Despite historic feats, Haydn plays second fiddle to Mozart

People stand in front of a picture showing composer Joseph Haydn at the entrance to a concert hall Sunday in Eisenstadt, Austria. Austria has been officially marking the 200th anniversary of Haydn’s death with hundreds of events.

? Mostly Mozart. Hardly Haydn.

Joseph Haydn died 200 years ago Sunday, and Austria has been officially marking the occasion with hundreds of concerts, exhibitions and other events dedicated to the music and memory of one of the country’s greatest sons.

There is no doubt that Haydn was a giant. The “Father of the Symphony” was also key in developing genres such as the string quartet, the sonata and the concerto. His oratorios are the gold standard. And he was unusually prolific, leaving behind more than 100 major works and hundreds of shorter pieces.

But Haydn has it hard in a country that also gave birth to Amadeus.

Mozart was a wunderkind, a creator of more than 600 works, whose death at 35 perpetuated his fame. His genius propelled him to superstar status even before the Oscar-winning “Amadeus” in 1984 made his name a household word to even nonmusic lovers. He loved scatological jokes; he was impertinent, flamboyant, endearingly human.

Haydn himself idolized his younger friend’s genius.

“How inimitable are Mozart’s works, how profound, how musically intelligent, how extraordinarily sensitive!” he wrote. And Mozart’s father, Leopold, cited Haydn as telling him: “Your son is the greatest composer I know.”

Haydn vs. Amadeus

Haydn is loved by those who know him.

But the majority does not.

So it’s tough to drum up Mozart-like enthusiasm for the man who was staidly known as “Papa Haydn;” who died at 77 after an ordered life, most of it in the countryside; whose instrumental works are unjustly considered rigid and mannered by some when compared to Mozart’s, and who remains largely unknown to the nonclassical world.

Few are more aware of the difficulties of selling Haydn than Franz Patay, an organizer of festivities marking the bicentenary.

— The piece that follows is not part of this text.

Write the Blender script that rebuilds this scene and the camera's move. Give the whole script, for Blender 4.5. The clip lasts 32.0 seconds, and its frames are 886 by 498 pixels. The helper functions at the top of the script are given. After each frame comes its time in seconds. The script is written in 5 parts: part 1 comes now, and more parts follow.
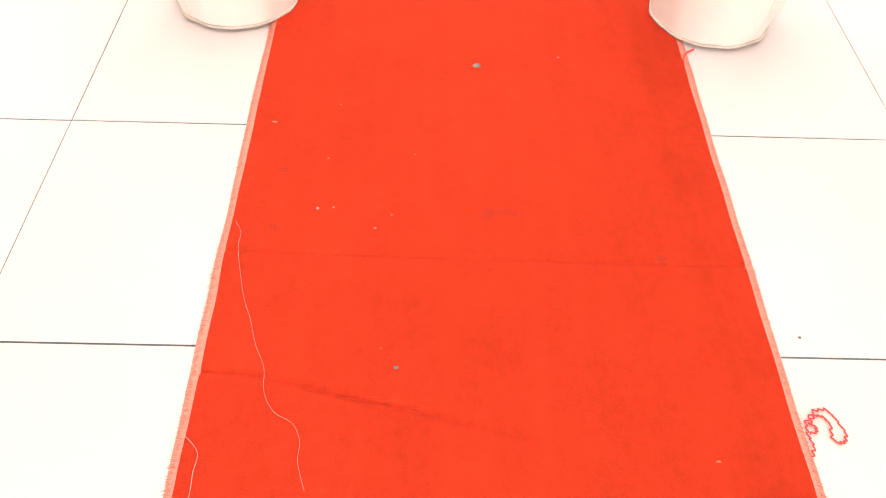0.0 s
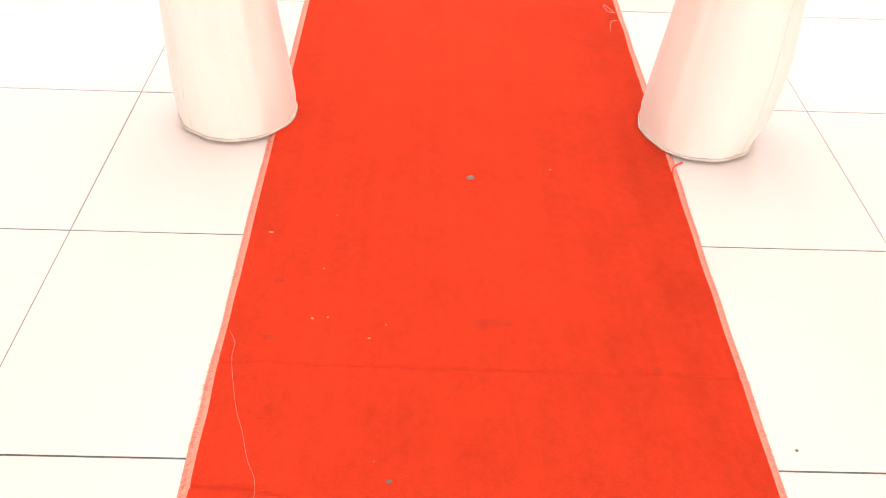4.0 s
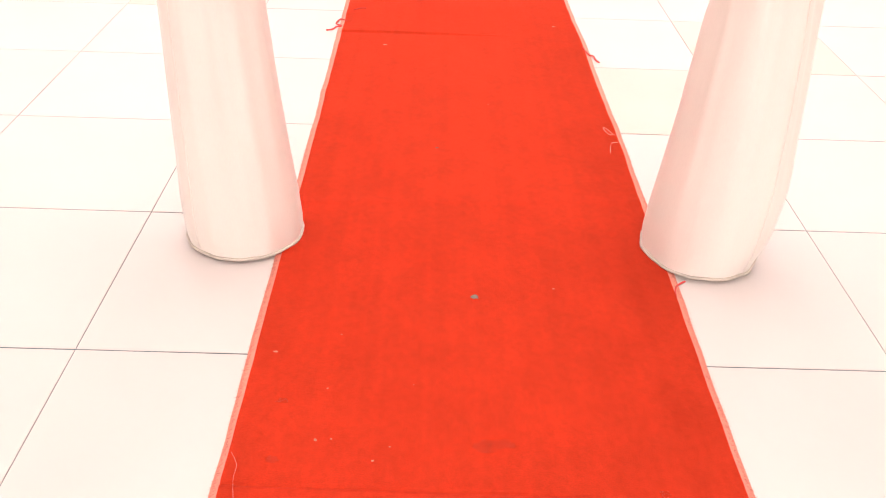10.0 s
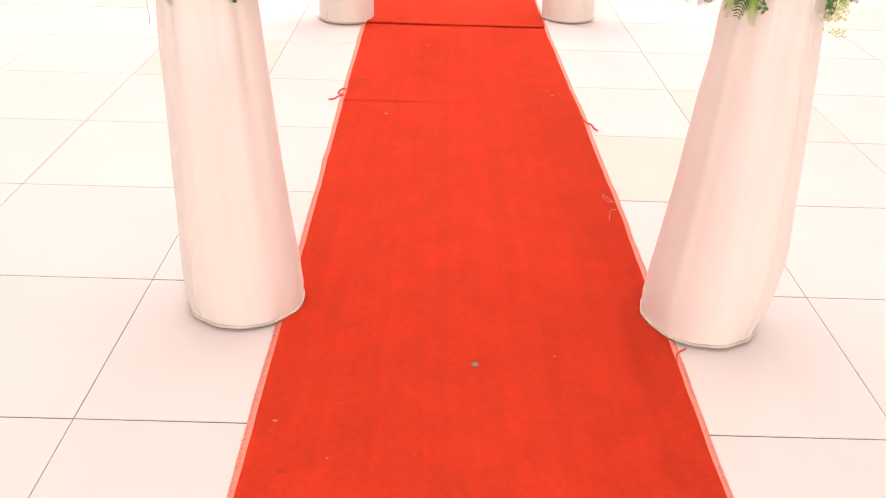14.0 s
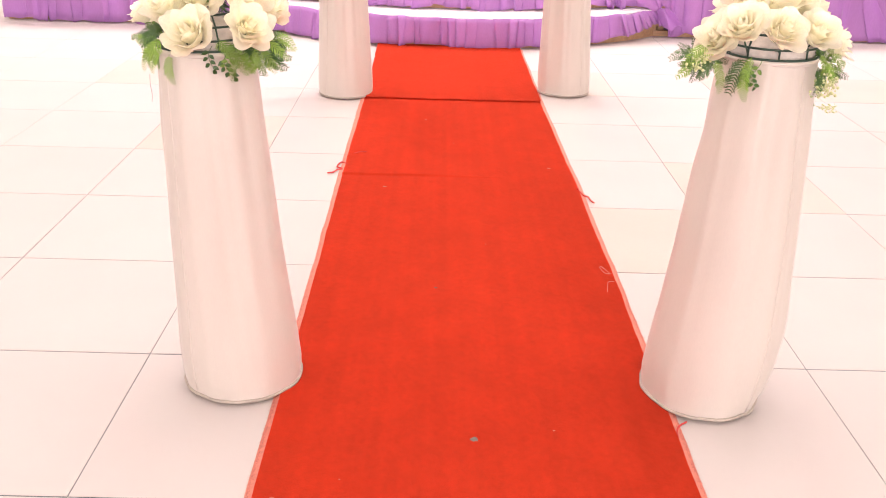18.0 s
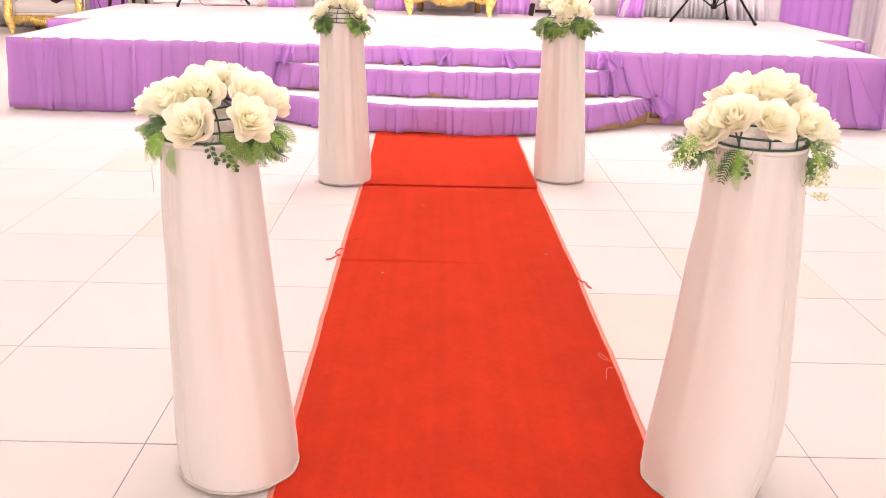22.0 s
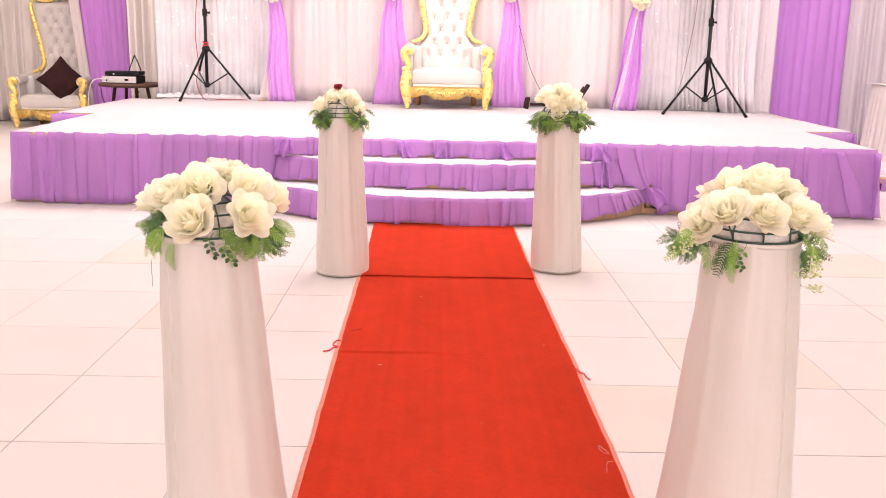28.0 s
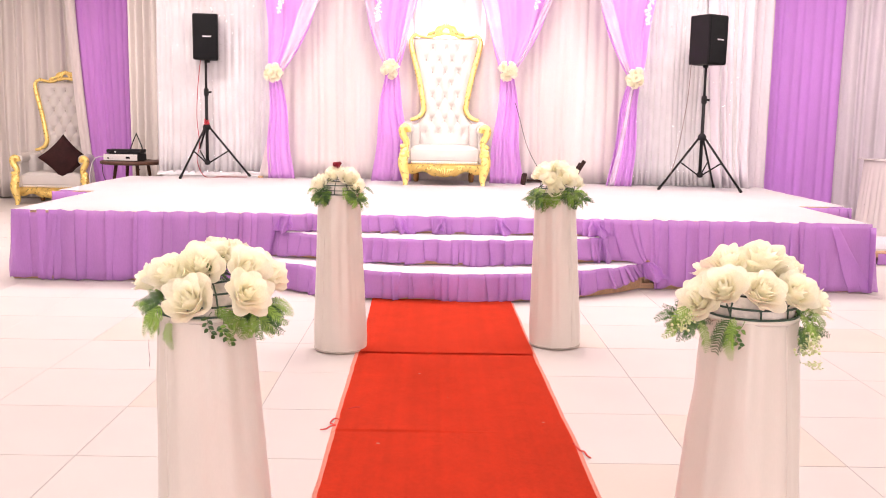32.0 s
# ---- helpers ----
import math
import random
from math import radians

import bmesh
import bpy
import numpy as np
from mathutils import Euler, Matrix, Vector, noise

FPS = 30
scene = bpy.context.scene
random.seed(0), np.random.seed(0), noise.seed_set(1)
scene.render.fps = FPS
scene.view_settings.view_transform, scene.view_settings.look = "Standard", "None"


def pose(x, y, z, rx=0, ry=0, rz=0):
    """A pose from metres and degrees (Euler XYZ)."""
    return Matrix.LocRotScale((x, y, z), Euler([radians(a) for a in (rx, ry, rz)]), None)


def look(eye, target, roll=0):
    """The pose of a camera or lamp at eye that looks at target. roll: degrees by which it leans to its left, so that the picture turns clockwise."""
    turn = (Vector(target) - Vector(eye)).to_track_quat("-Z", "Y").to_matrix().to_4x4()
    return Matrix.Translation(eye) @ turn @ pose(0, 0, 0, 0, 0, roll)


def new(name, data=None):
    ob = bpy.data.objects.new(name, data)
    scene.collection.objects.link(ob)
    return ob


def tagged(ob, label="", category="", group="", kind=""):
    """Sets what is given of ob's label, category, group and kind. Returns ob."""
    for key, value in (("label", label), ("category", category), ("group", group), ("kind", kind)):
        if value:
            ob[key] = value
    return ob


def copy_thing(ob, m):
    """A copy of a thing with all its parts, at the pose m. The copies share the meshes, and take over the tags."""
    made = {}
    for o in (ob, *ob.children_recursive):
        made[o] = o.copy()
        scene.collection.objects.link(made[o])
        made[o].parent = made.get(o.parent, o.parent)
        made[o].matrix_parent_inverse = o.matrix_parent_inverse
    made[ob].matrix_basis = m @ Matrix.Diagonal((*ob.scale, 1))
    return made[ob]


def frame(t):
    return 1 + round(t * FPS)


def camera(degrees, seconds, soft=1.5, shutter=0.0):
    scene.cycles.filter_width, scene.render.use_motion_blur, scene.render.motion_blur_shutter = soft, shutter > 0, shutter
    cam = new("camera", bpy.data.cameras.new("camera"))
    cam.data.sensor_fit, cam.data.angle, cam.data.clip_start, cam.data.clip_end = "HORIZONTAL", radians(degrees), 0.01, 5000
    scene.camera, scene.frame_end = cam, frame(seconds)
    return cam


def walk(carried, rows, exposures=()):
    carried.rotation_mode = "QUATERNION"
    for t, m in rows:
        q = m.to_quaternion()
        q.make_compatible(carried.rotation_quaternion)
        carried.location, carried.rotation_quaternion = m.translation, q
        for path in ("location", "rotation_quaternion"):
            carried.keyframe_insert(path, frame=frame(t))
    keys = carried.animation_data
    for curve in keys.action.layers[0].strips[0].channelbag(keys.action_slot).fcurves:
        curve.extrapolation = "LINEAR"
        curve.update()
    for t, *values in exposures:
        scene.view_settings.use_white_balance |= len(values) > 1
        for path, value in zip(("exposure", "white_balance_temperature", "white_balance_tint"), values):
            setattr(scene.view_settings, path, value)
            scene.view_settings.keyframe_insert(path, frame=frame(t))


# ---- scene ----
cam = camera(51.4, 32.0, soft=1.0)
EXPOSURES = [(0, 0.04, 6500, 13), (6, -0.10, 6500, 15), (8, -0.15, 6490, 16), (10, -0.18, 6480, 17), (11.5, -0.22, 6470, 17), (13, -0.28, 6460, 18), (15, -0.32, 6450, 18), (17, -0.33, 6440, 18), (19, -0.47, 6430, 19), (23, -0.47, 6410, 20), (24.5, -0.60, 6400, 20), (28, -0.615, 6410, 20), (32, -0.60, 6410, 20)]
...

Patay says the Haydn budget of around €40 million — around $56 million — was about a quarter of what was allocated to the Amadeus year.

He says trying to establish who was greater musically is like deciding on “whether green or yellow is the nicer color.” But he credits Haydn for “creating formats that are still relevant today, whereas Mozart did not live long enough to have that opportunity.”

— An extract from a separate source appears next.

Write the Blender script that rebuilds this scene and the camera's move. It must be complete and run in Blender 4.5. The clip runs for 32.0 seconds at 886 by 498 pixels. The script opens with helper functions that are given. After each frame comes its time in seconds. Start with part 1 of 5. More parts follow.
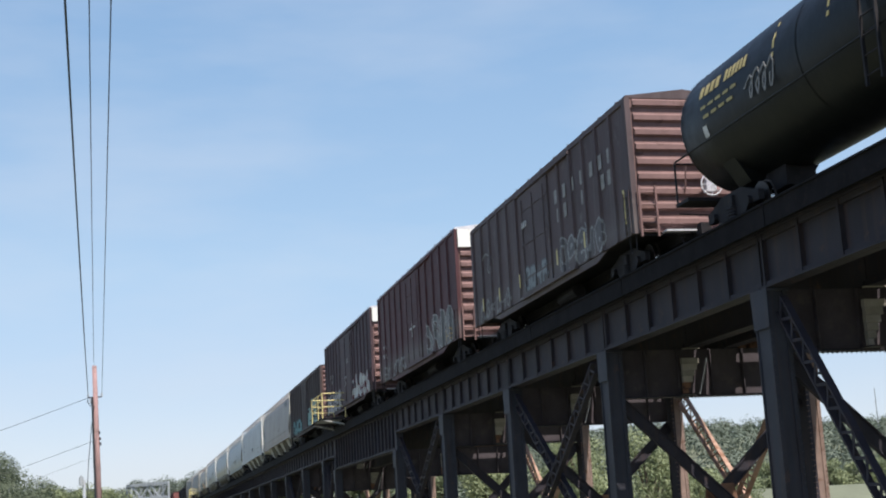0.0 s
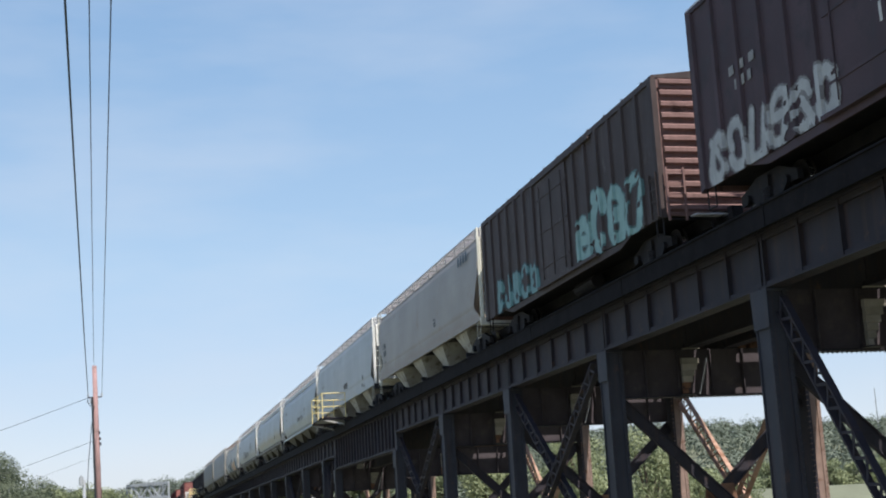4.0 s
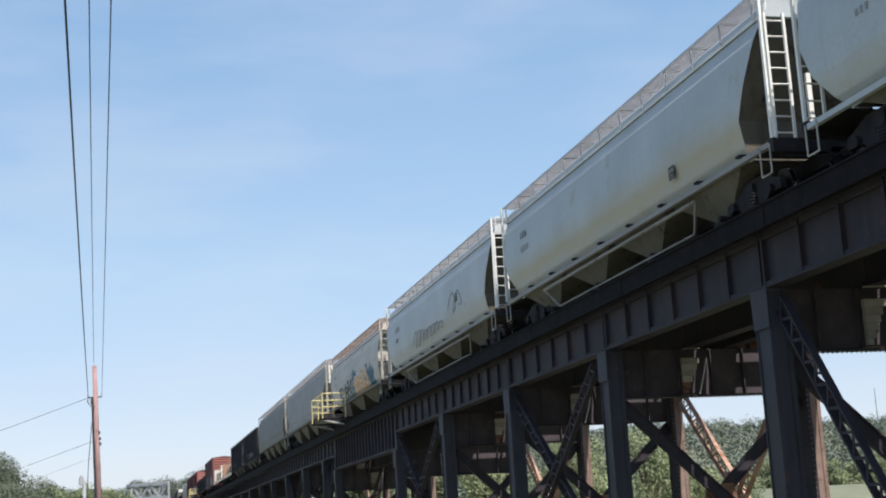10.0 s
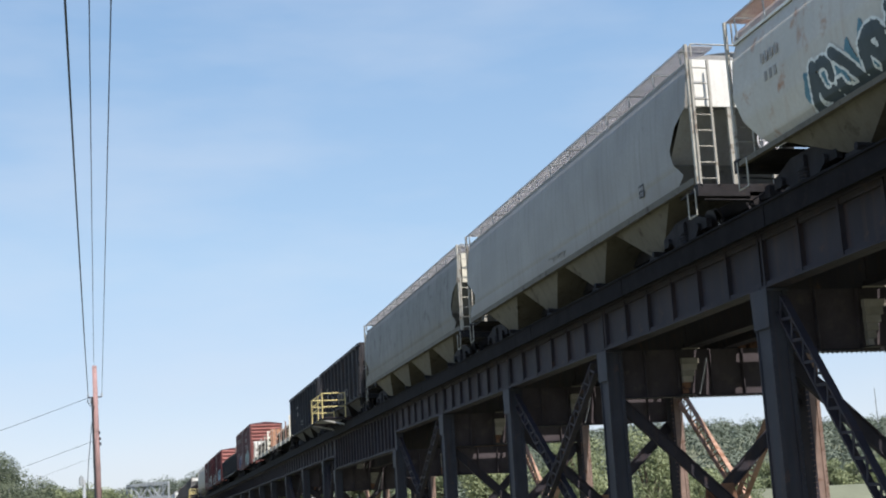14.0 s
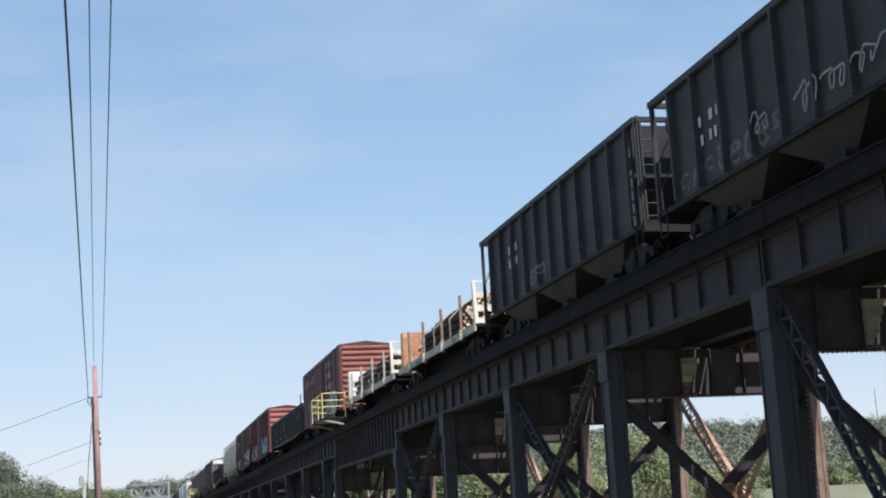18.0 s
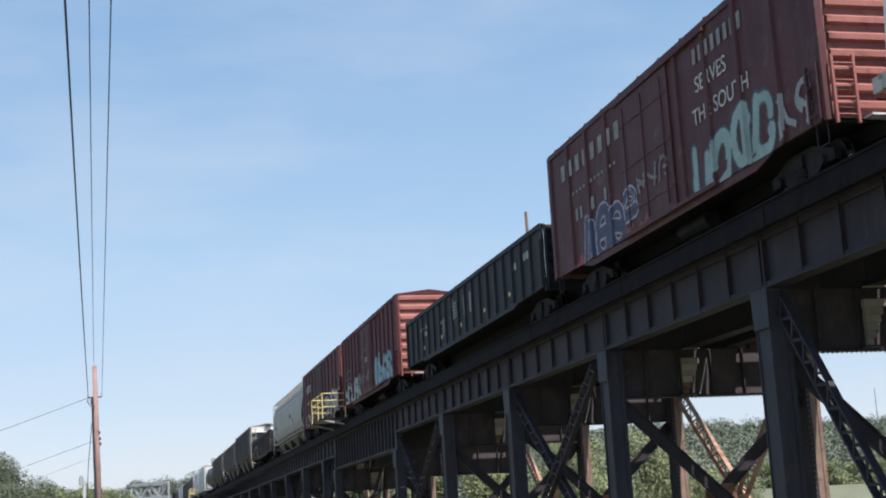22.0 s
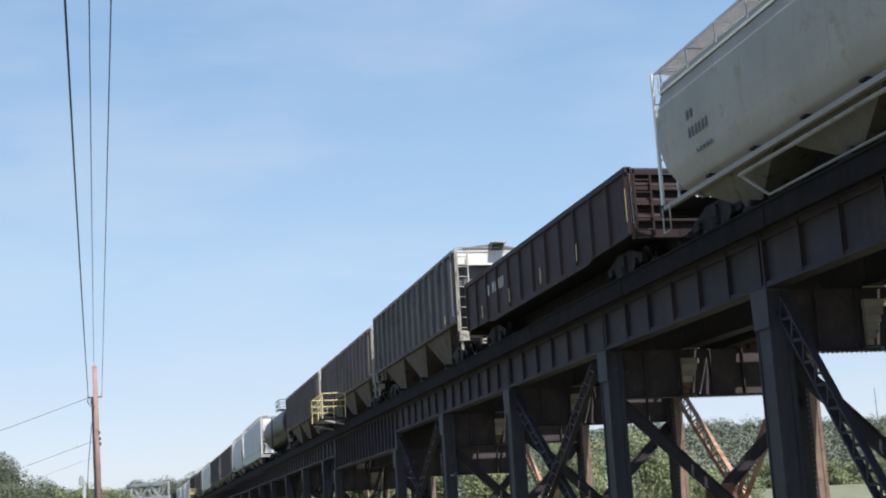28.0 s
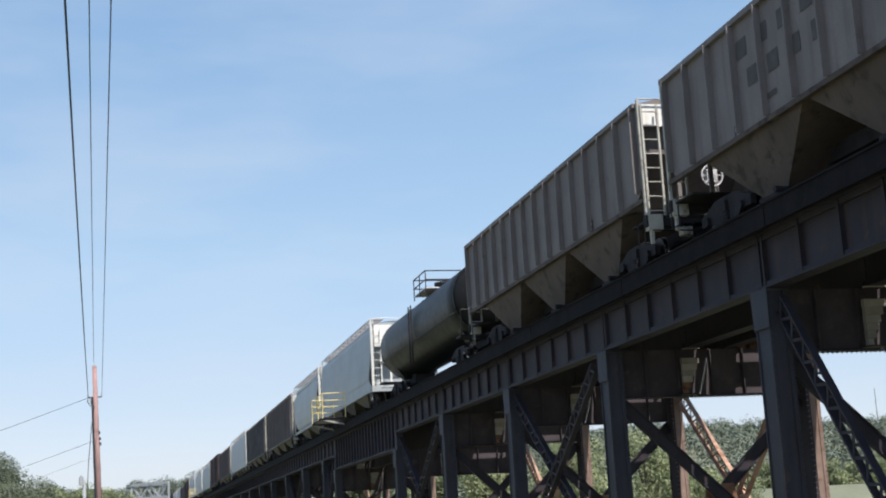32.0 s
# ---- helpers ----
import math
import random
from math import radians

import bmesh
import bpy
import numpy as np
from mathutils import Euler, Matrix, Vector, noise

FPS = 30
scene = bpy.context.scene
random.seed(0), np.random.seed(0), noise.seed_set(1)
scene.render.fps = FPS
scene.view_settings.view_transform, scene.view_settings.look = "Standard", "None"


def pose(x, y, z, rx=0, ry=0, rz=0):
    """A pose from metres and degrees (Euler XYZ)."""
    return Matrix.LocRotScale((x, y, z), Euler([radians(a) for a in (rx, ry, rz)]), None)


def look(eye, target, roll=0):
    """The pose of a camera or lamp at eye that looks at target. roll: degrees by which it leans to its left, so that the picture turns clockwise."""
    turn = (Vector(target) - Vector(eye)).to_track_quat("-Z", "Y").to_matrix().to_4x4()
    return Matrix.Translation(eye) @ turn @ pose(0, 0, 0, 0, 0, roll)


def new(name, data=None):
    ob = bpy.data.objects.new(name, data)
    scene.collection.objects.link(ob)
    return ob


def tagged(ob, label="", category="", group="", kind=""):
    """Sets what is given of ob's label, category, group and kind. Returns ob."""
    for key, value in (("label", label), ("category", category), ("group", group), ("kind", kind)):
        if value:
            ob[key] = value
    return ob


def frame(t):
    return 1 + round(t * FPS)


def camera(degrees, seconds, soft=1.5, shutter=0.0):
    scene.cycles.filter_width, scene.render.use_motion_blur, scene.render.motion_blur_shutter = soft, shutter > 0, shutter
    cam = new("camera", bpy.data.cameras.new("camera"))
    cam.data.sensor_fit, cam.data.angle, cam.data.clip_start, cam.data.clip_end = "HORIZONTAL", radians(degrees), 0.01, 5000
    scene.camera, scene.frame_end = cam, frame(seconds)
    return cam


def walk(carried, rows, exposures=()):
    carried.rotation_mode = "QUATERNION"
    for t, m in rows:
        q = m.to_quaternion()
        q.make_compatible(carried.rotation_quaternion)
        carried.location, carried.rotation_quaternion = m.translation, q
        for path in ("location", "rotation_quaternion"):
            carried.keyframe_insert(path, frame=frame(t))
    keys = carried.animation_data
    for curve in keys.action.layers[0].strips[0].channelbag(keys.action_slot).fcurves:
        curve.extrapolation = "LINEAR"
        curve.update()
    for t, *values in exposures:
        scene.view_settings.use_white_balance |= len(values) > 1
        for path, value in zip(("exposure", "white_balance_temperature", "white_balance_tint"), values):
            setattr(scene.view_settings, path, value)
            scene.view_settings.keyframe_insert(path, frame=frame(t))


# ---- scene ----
cam = camera(36.35, 32.0, soft=2.0)
EYE = (0.0, 0.0, 1.6)
YAW, PITCH, ROLL = radians(13.852), radians(11.471), -3.146
AIM = (math.sin(YAW) * math.cos(PITCH), math.cos(YAW) * math.cos(PITCH), 1.6 + math.sin(PITCH))
walk(cam, [(0.0, look(EYE, AIM, ROLL)), (32.0, look(EYE, AIM, ROLL))], exposures=[(0.0, 0.68), (3.5, 0.68), (6.5, 0.73), (16.0, 0.73), (18.0, 0.70), (19.5, 0.74), (22.0, 0.70), (25.0, 0.70), (27.5, 0.73), (30.0, 0.70), (32.0, 0.71)])

# ---- light: sky and sun ----
SUN_TO = Vector((0.13, -0.55, 1.0)).normalized()
world = bpy.data.worlds.new("sky")
scene.world = world
world.use_nodes = True
wn, wl = world.node_tree.nodes, world.node_tree.links
sky = wn.new("ShaderNodeTexSky")
sky.sky_type, sky.sun_disc = "NISHITA", False
sky.sun_elevation = math.asin(SUN_TO.z)
sky.sun_rotation = math.atan2(SUN_TO.x, SUN_TO.y)
sky.air_density, sky.dust_density, sky.ozone_density = 1.0, 0.7, 2.0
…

Under the baton of Adam Fischer, Haydn’s oratorio “The Creation” was performed Sunday at the Esterhazy Palace at Eisenstadt, the southeastern Austrian town that was home to the composer for much of his musical life. The audience filling the ornate palace concert hall — the venue for Haydn’s performances — exploded into prolonged applause for Fischer and soloists Annette Dasch, Christoph Strehl and Thomas Quasthoff.

The Eisenstadt event was part of 21 performances Sunday around the globe of one of the world’s greatest classical works.

The Mozart-loving Pope Benedict XVI celebrated Mass in St. Peter’s Basilica during which Haydn’s “Harmoniemesse” was played to mark the anniversary of his death. Benedict, an accomplished pianist whose favorite composer is Mozart, praised Haydn as a “great musician” in his homily, saying his Harmoniemesse was a “sublime symphony to the glory of God.”

Haydn’s lighter side

But there is more to Haydn than grandeur. The man — and his music — also had a warm, humorous side.

His “Farewell Symphony” has instrumental parts ending in sequence — and was written to reinforce his musicians’ complaints that Haydn’s patron, Prince Nikolaus Esterhazy, was deaf to their needs for vacation time. Esterhazy got the message at the premiere performance as the musicians left the stage one by one until only Haydn was left standing.

And with Esterhazy occasionally dozing off, Haydn placed an unexpected loud chord in his “Surprise Symphony” that was meant to shake the prince out of his dreams

And — despite his relative obscurity now compared at least to Mozart — he was big in his time.

Mozart died impoverished and with his musical legacy unsecured. Haydn, in contrast, dined at the table of Esterhazy — one of Europe’s most powerful princes — and members of the British royal family bowed to him during his London sojourns.

As Haydn lay dying and Vienna was in the hands of Napoleon’s armies, the emperor himself ordered that an honor guard do vigil outside. And his skull was studied after his death in attempts to ascertain the origins of musical genius, with German composer Johannes Brahms placing it on his desk for inspiration while composing.